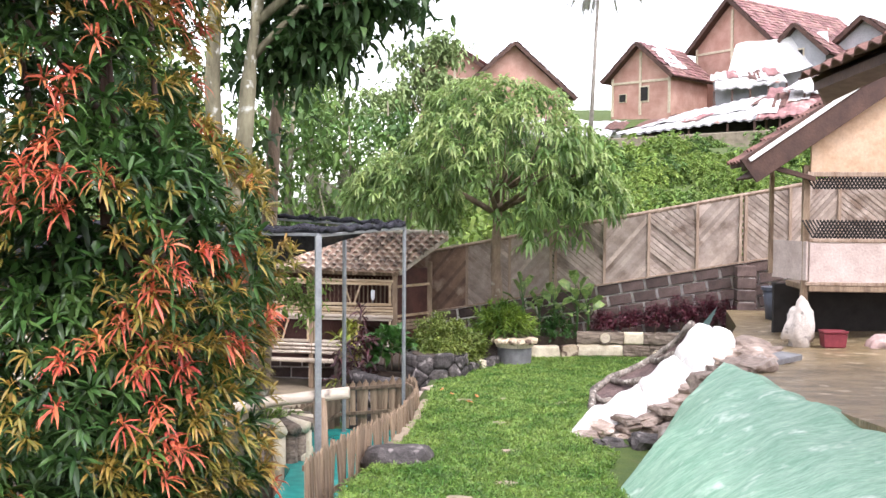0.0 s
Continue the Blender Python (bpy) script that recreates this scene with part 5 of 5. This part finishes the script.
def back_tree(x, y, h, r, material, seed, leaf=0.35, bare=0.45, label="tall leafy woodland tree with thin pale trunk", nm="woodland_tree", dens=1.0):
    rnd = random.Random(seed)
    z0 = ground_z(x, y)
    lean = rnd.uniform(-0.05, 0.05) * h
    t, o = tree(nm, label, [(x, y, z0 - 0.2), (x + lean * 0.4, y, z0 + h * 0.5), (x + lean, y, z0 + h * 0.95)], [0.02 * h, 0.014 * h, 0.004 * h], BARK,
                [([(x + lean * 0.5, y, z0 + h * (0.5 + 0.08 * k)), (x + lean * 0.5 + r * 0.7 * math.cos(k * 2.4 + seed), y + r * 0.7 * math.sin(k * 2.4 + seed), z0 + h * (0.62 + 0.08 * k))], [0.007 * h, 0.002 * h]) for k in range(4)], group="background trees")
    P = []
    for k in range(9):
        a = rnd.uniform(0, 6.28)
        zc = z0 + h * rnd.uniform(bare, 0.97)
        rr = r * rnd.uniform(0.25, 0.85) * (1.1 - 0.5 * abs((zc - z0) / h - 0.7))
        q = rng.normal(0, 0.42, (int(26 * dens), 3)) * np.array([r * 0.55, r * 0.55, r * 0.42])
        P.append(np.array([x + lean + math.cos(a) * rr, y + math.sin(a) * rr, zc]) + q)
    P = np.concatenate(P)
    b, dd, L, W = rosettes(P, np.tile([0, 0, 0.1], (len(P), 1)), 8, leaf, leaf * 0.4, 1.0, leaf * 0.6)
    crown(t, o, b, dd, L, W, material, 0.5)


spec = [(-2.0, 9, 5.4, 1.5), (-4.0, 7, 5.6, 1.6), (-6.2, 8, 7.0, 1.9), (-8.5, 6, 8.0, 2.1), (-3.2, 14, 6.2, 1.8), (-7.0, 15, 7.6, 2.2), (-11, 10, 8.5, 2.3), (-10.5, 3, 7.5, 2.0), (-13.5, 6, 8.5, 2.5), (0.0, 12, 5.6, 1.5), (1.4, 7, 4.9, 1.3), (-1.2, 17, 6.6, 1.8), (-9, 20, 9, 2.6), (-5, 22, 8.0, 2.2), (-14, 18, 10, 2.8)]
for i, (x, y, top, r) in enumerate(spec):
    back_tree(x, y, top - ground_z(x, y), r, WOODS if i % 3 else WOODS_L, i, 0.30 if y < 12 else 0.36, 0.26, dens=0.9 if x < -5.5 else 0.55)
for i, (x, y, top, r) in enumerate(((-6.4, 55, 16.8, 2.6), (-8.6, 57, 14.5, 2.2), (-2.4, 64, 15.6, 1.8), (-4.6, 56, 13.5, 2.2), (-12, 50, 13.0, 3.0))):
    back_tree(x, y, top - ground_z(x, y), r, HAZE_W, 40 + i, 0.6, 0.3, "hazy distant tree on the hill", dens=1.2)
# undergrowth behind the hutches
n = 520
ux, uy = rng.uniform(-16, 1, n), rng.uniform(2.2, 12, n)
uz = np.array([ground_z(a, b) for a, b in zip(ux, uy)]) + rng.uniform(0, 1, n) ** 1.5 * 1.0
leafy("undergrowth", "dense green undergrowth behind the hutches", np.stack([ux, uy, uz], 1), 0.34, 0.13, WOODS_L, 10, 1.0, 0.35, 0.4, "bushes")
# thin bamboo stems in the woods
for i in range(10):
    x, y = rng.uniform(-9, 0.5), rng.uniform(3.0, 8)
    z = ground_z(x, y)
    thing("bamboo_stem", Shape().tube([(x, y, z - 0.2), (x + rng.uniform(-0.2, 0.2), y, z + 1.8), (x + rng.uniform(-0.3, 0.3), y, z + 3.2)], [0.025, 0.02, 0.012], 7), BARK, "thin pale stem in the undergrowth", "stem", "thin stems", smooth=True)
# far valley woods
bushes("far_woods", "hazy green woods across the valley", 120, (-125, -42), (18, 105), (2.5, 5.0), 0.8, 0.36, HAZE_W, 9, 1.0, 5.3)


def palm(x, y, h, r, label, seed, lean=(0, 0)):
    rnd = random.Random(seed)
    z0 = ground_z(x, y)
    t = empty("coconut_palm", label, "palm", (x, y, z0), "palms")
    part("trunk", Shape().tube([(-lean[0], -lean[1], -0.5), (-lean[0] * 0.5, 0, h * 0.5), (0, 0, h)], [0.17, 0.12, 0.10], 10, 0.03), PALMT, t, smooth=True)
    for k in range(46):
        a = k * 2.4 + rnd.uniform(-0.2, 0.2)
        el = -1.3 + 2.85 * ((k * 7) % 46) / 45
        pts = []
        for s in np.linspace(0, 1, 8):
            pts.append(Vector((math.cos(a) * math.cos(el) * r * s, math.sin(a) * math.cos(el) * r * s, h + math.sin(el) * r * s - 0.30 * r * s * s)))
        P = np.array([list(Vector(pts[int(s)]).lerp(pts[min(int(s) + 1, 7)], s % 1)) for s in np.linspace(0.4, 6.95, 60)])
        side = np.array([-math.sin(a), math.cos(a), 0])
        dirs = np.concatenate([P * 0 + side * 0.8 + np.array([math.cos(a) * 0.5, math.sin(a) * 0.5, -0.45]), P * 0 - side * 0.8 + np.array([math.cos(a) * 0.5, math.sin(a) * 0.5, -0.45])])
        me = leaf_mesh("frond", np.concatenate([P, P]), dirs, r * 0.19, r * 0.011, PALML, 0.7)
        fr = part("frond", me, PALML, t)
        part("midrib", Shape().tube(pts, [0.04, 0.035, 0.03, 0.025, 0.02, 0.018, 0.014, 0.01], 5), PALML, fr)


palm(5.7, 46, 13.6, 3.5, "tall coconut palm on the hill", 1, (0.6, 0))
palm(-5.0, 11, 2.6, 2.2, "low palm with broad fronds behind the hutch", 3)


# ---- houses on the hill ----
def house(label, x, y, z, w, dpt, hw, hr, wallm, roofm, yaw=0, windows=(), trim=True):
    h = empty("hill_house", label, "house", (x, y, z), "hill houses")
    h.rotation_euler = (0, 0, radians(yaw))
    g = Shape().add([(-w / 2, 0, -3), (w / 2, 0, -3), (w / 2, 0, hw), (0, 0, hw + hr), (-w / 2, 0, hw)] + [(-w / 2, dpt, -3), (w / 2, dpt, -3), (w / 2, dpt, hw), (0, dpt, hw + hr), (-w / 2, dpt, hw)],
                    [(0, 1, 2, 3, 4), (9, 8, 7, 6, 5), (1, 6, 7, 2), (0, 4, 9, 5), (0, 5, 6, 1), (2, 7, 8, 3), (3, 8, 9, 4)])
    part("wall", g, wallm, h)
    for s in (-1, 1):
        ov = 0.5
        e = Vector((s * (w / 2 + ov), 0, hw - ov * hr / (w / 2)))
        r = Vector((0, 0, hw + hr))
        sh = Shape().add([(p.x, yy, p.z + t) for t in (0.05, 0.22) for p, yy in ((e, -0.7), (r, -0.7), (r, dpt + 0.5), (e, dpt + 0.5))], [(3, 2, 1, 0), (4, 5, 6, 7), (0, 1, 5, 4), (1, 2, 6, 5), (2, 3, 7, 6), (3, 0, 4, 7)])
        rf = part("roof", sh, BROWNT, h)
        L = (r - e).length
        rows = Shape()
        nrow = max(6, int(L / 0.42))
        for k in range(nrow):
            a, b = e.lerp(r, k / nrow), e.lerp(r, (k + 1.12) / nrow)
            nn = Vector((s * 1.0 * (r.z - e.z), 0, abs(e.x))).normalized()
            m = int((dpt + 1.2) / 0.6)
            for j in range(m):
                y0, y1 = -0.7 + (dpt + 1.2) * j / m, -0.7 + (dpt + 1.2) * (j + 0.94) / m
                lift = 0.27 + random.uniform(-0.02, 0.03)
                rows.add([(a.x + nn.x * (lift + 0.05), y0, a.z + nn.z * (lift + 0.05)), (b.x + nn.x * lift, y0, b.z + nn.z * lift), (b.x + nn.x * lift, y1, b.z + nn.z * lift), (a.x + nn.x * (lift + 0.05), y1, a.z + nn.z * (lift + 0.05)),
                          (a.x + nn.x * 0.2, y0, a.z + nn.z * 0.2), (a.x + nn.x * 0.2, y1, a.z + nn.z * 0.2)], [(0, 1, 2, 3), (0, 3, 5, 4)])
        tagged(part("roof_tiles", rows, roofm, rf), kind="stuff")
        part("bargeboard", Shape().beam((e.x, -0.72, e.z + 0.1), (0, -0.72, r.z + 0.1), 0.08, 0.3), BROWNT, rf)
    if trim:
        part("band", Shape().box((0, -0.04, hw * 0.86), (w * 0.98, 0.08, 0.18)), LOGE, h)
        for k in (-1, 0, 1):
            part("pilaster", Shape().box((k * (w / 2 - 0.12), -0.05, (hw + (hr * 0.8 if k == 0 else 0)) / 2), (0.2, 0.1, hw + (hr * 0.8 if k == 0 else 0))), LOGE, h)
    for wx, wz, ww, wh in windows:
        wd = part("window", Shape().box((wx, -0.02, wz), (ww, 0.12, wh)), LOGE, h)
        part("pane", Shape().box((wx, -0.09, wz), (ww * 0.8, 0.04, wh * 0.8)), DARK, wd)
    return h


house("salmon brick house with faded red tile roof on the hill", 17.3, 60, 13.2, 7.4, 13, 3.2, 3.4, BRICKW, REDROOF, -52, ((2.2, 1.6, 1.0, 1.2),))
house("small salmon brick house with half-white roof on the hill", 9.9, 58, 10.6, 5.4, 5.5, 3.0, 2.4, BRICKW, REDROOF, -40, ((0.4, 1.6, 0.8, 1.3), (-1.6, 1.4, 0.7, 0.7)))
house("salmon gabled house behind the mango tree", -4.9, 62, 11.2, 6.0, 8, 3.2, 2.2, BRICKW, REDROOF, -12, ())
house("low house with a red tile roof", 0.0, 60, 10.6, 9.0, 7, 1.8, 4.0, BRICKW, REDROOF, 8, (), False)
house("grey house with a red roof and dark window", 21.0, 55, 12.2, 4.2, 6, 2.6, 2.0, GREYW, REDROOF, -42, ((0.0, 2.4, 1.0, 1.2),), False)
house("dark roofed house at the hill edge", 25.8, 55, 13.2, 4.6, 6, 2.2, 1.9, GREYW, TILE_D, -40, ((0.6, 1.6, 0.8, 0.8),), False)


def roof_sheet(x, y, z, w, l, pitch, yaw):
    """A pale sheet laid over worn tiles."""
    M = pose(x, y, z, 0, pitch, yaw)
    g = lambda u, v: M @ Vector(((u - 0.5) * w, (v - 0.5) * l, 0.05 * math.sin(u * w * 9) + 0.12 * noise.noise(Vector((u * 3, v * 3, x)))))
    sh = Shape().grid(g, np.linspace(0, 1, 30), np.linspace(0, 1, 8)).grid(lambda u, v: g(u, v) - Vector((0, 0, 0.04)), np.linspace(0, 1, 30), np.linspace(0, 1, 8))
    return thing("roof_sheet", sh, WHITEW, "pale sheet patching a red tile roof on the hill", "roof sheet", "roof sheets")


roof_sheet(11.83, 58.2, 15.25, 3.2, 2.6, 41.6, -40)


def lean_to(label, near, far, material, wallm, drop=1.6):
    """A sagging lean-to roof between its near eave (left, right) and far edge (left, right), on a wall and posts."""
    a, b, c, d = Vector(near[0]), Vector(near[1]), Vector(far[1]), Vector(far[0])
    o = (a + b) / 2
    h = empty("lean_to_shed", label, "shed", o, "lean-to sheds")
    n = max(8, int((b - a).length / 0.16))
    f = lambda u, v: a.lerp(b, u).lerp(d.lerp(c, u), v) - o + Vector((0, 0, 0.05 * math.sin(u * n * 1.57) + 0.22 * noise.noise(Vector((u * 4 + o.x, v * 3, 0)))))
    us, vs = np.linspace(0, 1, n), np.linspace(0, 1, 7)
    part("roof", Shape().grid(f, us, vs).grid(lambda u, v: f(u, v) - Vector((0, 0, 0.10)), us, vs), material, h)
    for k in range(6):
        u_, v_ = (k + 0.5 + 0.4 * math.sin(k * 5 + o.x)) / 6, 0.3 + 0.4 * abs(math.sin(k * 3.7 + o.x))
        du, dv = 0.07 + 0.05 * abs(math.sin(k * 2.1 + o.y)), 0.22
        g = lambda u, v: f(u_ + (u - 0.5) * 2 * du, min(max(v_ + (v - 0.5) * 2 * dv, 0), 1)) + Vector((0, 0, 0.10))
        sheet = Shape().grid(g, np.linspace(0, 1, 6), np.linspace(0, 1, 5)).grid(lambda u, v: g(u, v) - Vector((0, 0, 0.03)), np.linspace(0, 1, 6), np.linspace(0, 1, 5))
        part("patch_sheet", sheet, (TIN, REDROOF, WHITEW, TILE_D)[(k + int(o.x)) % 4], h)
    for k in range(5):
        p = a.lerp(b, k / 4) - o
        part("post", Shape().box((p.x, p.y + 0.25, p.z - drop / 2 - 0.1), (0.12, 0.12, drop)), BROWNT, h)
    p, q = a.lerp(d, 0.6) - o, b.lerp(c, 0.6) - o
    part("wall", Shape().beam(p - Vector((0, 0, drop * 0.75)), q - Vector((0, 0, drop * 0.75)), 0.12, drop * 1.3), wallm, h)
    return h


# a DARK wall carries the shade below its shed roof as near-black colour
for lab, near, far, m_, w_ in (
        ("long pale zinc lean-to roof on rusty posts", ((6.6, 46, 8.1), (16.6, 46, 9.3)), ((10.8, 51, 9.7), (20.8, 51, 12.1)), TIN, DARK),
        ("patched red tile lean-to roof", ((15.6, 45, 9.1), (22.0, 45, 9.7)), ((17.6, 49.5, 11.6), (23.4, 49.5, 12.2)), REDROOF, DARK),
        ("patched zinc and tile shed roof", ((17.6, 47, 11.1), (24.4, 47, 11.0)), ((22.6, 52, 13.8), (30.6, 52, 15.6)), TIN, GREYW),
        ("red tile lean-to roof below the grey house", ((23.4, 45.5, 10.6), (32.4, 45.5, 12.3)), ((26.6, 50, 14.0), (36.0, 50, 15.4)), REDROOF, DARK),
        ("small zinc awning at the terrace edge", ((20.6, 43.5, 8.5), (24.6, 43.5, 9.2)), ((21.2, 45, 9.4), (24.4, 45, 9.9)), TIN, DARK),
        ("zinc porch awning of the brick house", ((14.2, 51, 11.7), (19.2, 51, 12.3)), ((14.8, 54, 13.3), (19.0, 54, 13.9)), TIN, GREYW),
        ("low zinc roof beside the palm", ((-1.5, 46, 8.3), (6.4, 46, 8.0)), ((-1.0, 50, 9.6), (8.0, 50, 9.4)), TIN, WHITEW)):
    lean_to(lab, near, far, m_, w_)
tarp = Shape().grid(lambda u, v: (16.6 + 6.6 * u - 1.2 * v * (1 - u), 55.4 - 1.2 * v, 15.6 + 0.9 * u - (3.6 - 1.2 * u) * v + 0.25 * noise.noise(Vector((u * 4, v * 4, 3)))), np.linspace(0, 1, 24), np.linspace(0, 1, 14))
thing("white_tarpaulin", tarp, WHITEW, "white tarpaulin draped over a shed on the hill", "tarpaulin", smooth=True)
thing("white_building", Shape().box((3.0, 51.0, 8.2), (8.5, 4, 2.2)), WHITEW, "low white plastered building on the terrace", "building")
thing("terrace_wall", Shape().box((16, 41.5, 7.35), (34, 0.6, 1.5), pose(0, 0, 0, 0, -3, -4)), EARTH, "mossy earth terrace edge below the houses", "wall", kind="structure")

____

▸ What to work on
Set the lines above down again, word for word, from the first through the one containing "crown(t, o, b, dd, L, W, material, 0.5)"; pictures excluded.

▸ Finished answer
0.0 s
Continue the Blender Python (bpy) script that recreates this scene with part 5 of 5. This part finishes the script.
def back_tree(x, y, h, r, material, seed, leaf=0.35, bare=0.45, label="tall leafy woodland tree with thin pale trunk", nm="woodland_tree", dens=1.0):
    rnd = random.Random(seed)
    z0 = ground_z(x, y)
    lean = rnd.uniform(-0.05, 0.05) * h
    t, o = tree(nm, label, [(x, y, z0 - 0.2), (x + lean * 0.4, y, z0 + h * 0.5), (x + lean, y, z0 + h * 0.95)], [0.02 * h, 0.014 * h, 0.004 * h], BARK,
                [([(x + lean * 0.5, y, z0 + h * (0.5 + 0.08 * k)), (x + lean * 0.5 + r * 0.7 * math.cos(k * 2.4 + seed), y + r * 0.7 * math.sin(k * 2.4 + seed), z0 + h * (0.62 + 0.08 * k))], [0.007 * h, 0.002 * h]) for k in range(4)], group="background trees")
    P = []
    for k in range(9):
        a = rnd.uniform(0, 6.28)
        zc = z0 + h * rnd.uniform(bare, 0.97)
        rr = r * rnd.uniform(0.25, 0.85) * (1.1 - 0.5 * abs((zc - z0) / h - 0.7))
        q = rng.normal(0, 0.42, (int(26 * dens), 3)) * np.array([r * 0.55, r * 0.55, r * 0.42])
        P.append(np.array([x + lean + math.cos(a) * rr, y + math.sin(a) * rr, zc]) + q)
    P = np.concatenate(P)
    b, dd, L, W = rosettes(P, np.tile([0, 0, 0.1], (len(P), 1)), 8, leaf, leaf * 0.4, 1.0, leaf * 0.6)
    crown(t, o, b, dd, L, W, material, 0.5)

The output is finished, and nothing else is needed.